Indian troops kill soldier
Indian troops fired across the disputed Kashmir border and killed a soldier on Thursday, the military said, the third deadly incident in the disputed Himalayan region in recent days. Authorities said the shooting was unprovoked, while the Indian military said its troops responded to fire from soldiers across the frontier. The tit-for-tat fighting threatens to reverse recent progress the two countries have made in improving their historically antagonistic relationship. The two countries have fought three major wars since they achieved independence from British India in 1947, two of them over Kashmir.
Hotel fire kills seven
A fire yesterday swept through a hotel in a resort city, killing seven people — three Americans, three Filipinos and a South Korean — authorities said. The three US men and the South Korean man were found dead in separate rooms in the Dryden Hotel in Olongapo City, a former US naval base, police Senior Inspector Gil Arizo Domingo said. The bodies of three Filipino women were found in separate parts of the hotel, he said.
Python found on plane
Passengers on a flight to Papua New Guinea were shocked to look out their cabin windows to find a huge snake on the wing of the plane. The 3m non-poisonous amethystine python appeared about an hour into the Qantas flight between Cairns in northern Queensland and the Papua New Guinean capital, Port Moresby, on Thursday.
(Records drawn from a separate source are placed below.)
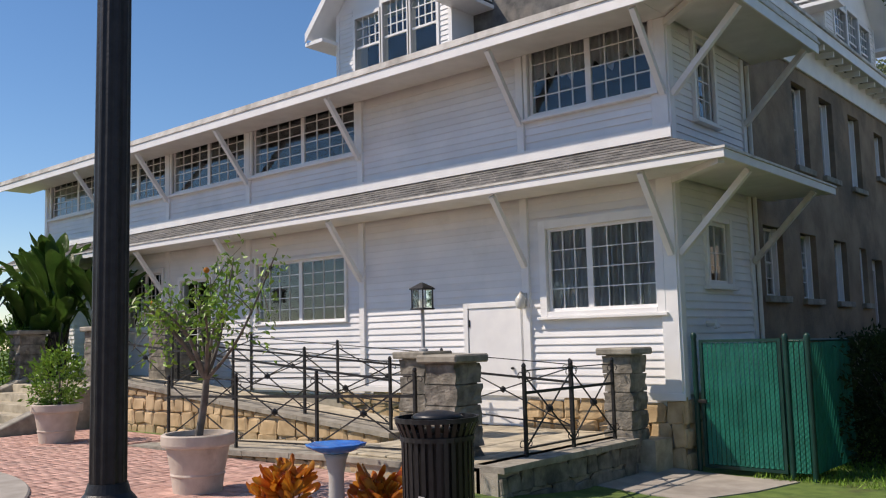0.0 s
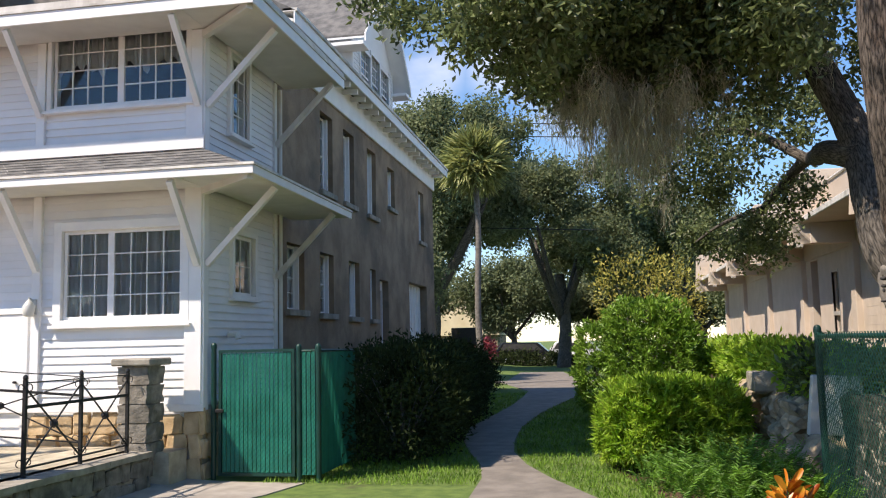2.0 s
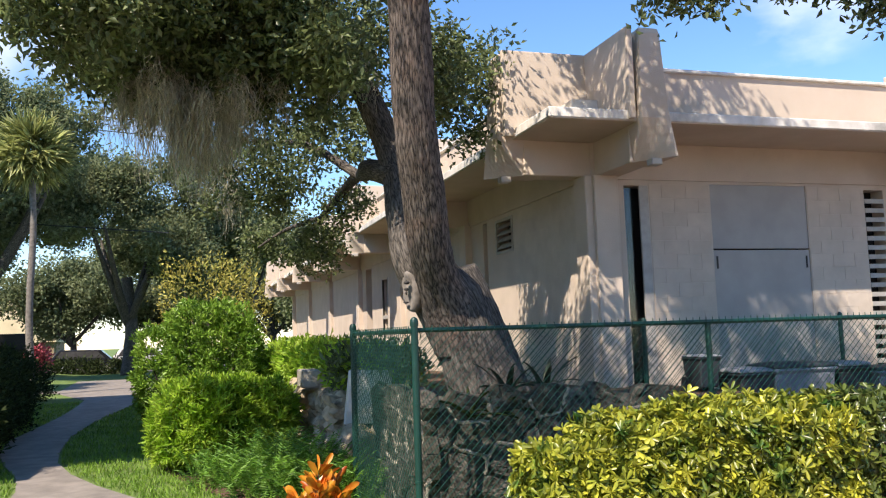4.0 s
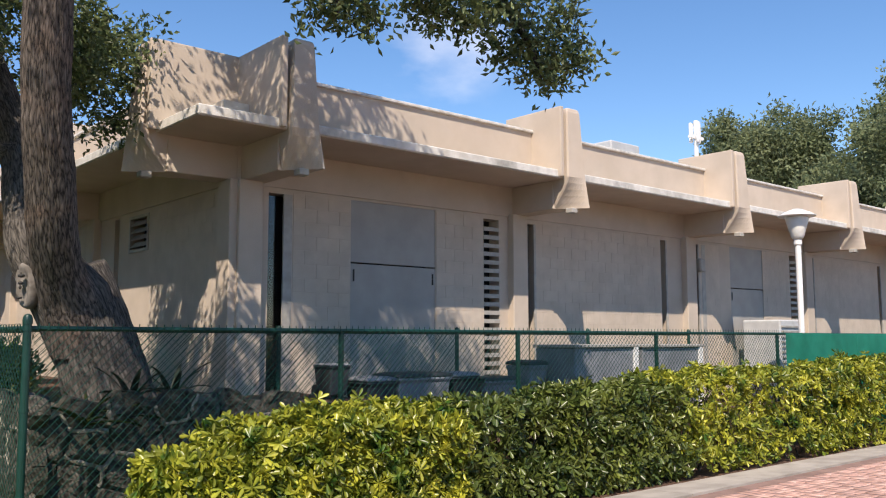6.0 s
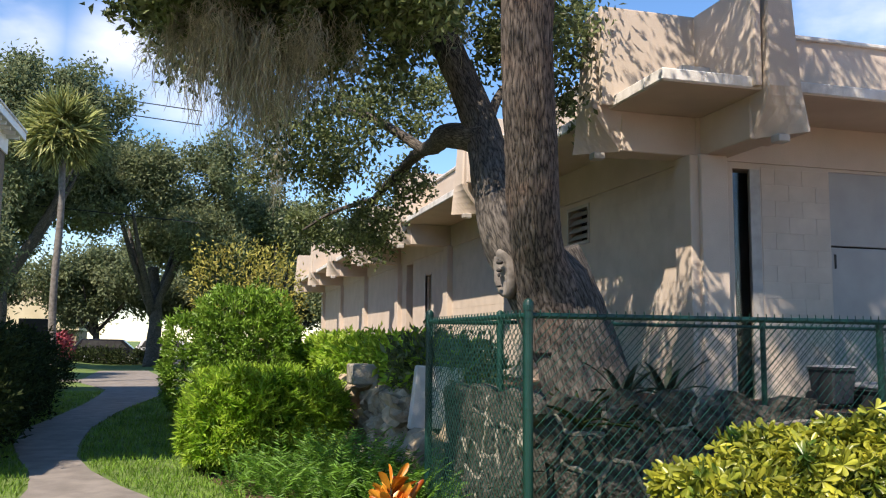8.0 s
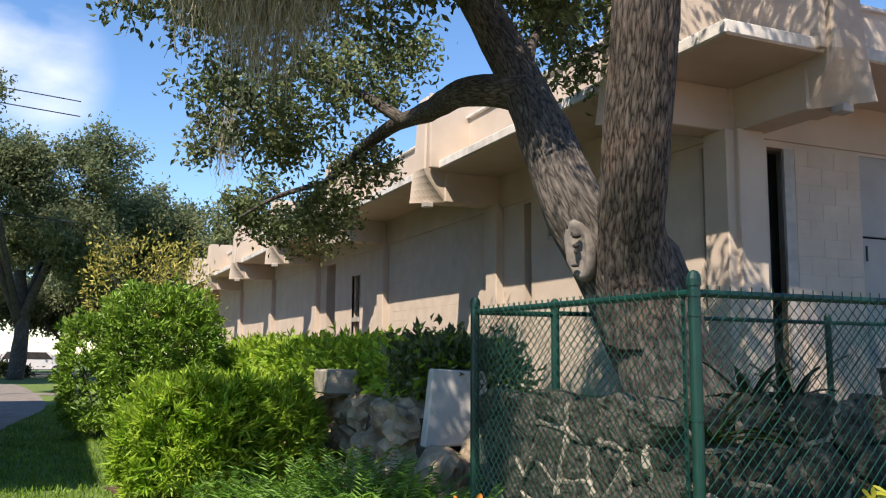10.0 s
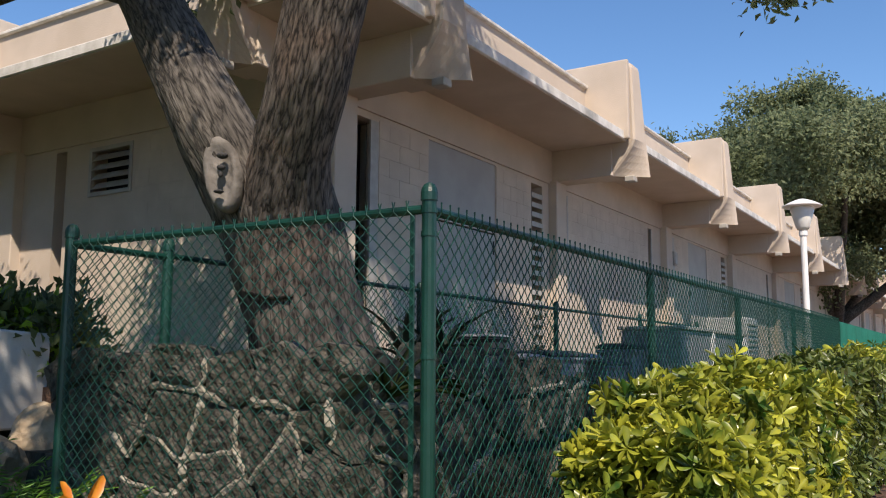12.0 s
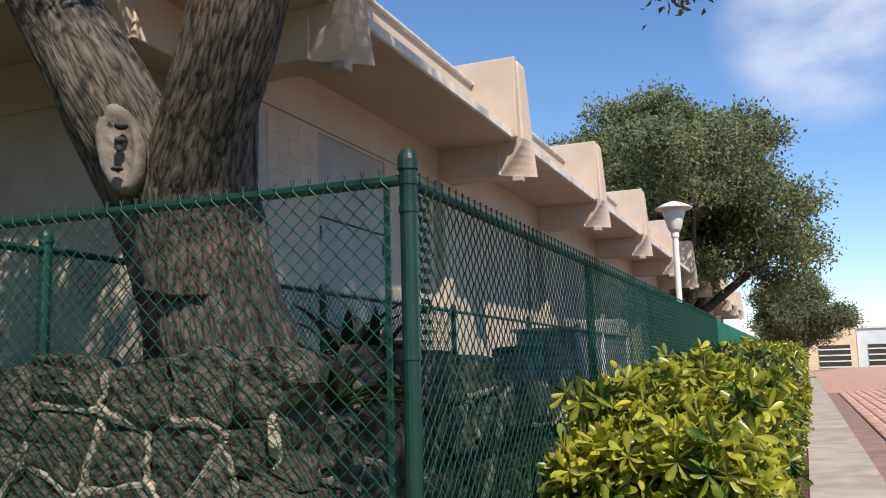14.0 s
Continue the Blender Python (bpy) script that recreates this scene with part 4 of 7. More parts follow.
# slab, parapet and lip
SXE, SYE = 4.8, 9.62
part("roof_slab", boxes((SXE, SYE, 4.42, XE, YE, 4.5)), BEIGE, hall)
part("slab_lip", bevelled(boxes((SXE - 0.02, SYE - 0.02, 4.43, XE, SYE + 0.35, 4.56), (SXE - 0.02, SYE + 0.352, 4.43, SXE + 0.35, YE, 4.56)), 0.012), ROOFLIP, hall)
part("parapet", boxes((6.0, 10.2, 4.5, XE, 10.4, 5.28), (5.3, 10.9, 4.5, 5.5, YE, 5.28)), BEIGE, hall)
part("parapet_cap", bevelled(boxes((6.0, 10.15, 5.282, XE, 10.45, 5.33), (5.25, 10.9, 5.282, 5.55, YE, 5.33)), 0.01), ROOFLIP, hall)
part("roof", boxes((5.5, 10.4, 4.55, XE, YE, 4.9)), ROOFLIP, hall)


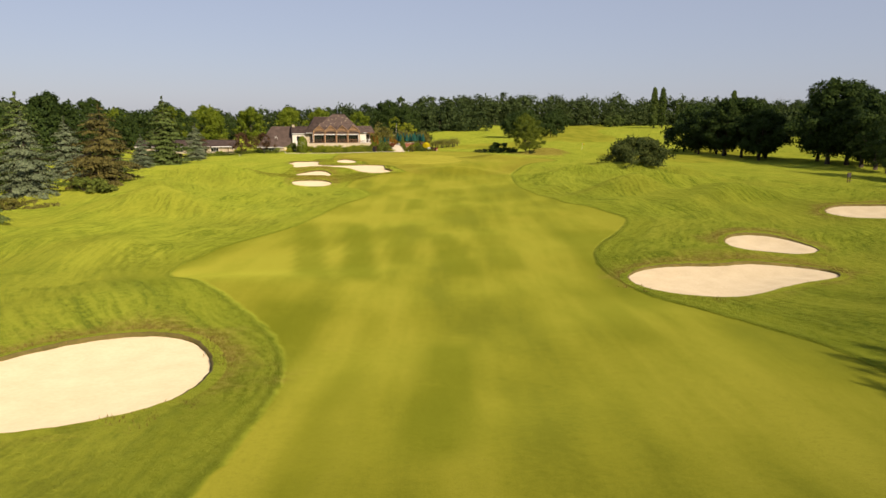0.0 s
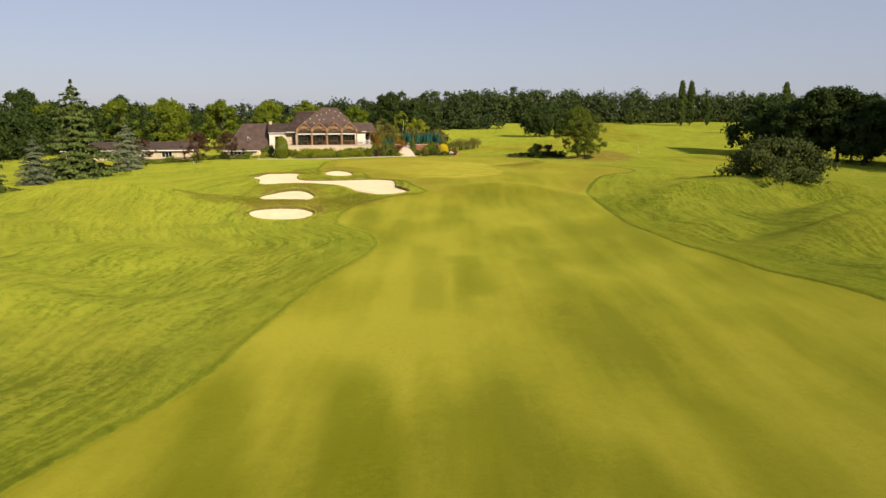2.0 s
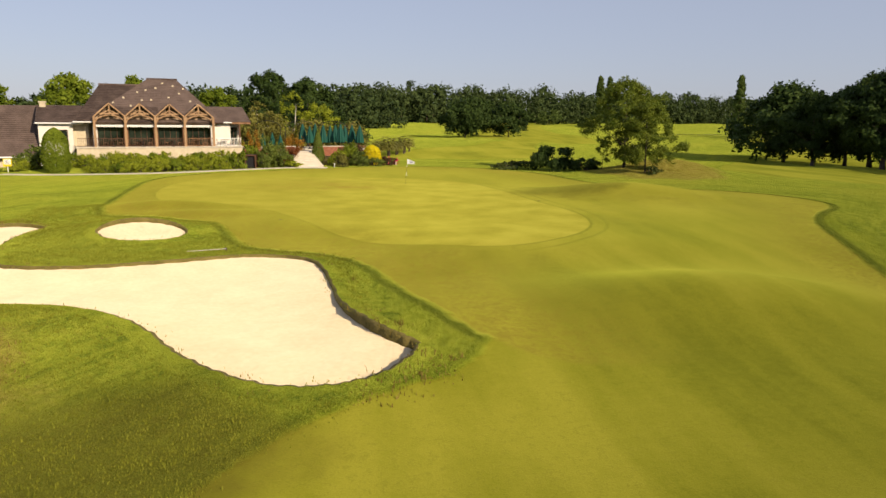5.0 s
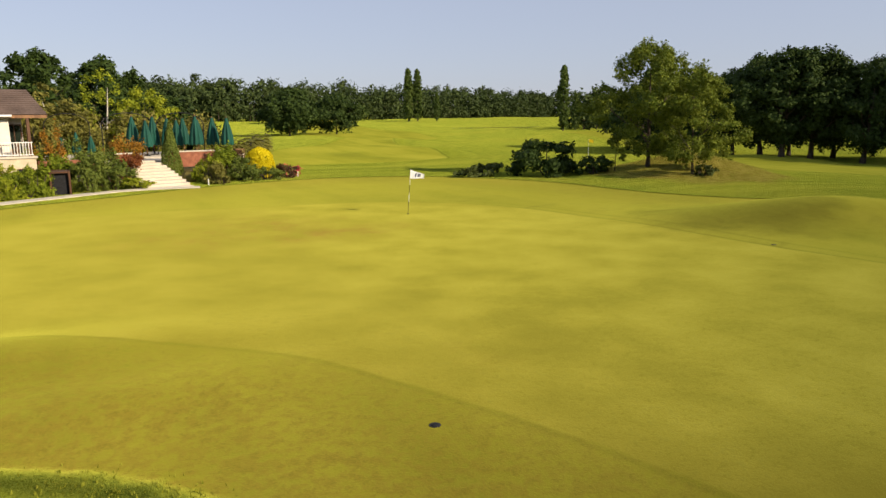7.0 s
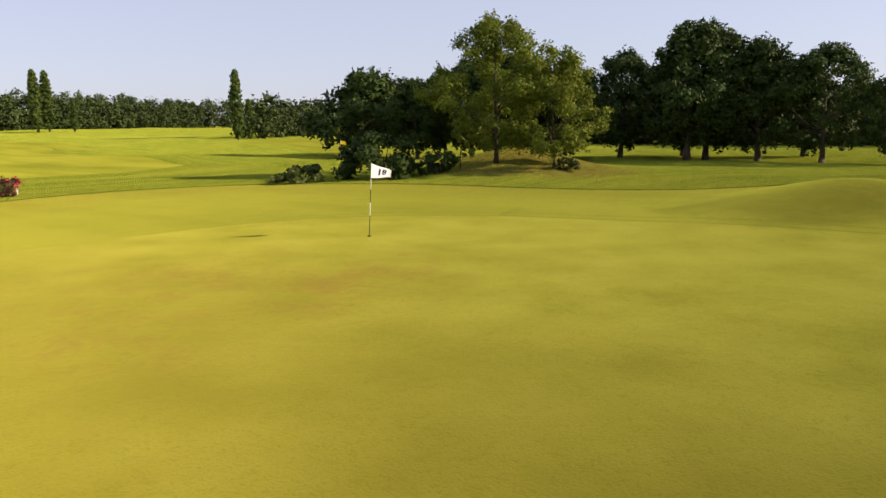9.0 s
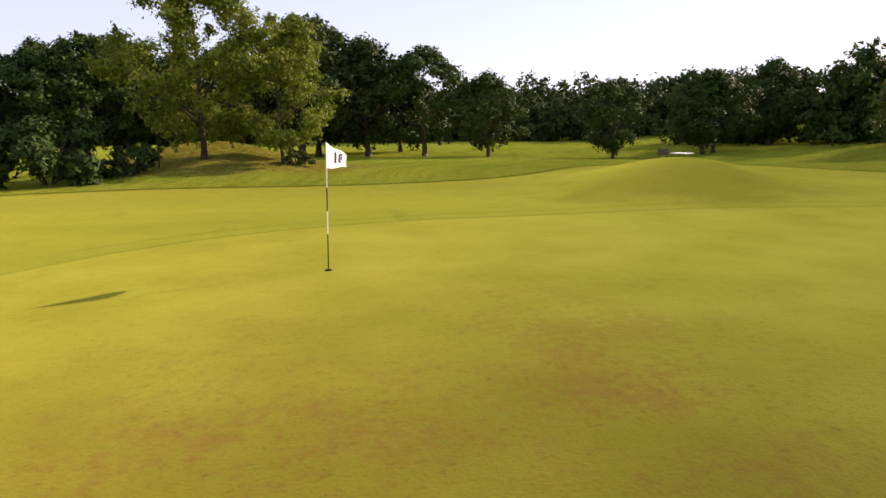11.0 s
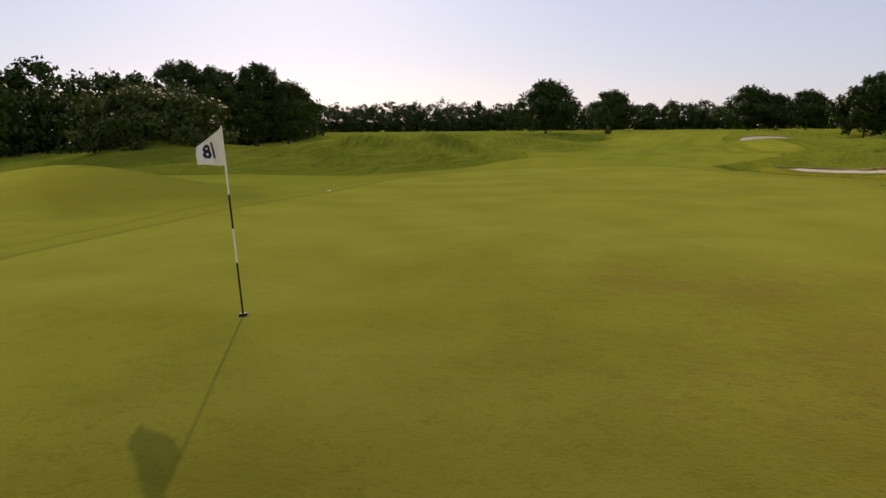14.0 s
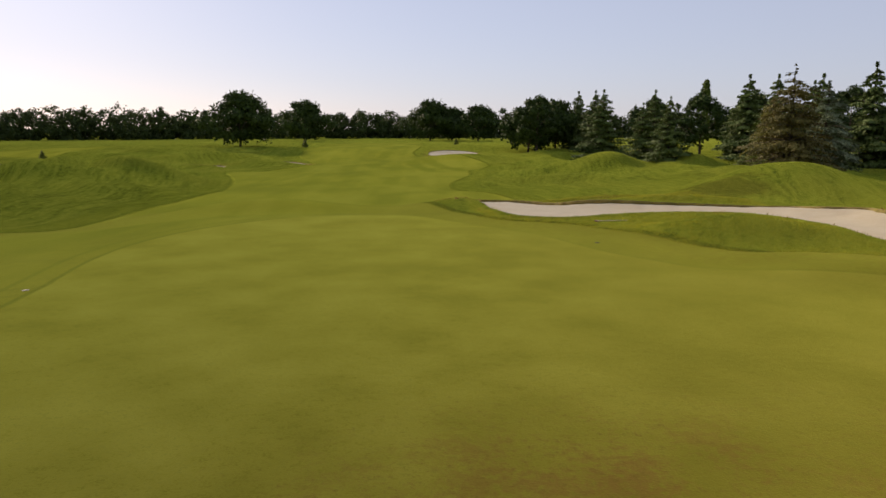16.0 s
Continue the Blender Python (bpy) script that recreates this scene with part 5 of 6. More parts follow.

A crew member told media that the initial reaction when the python’s presence was first reported was: “You’ve got to be kidding.” The slithery stowaway was believed to have crawled onto the plane from scrubland or mangroves that surround the airport in Cairns. Qantas said there was no impact on the safe operation of the aircraft due to the snake’s presence. The Bombardier Q400 was cleared to resume flying after it landed in Port Moresby. The snake, unfortunately, was found dead on arrival.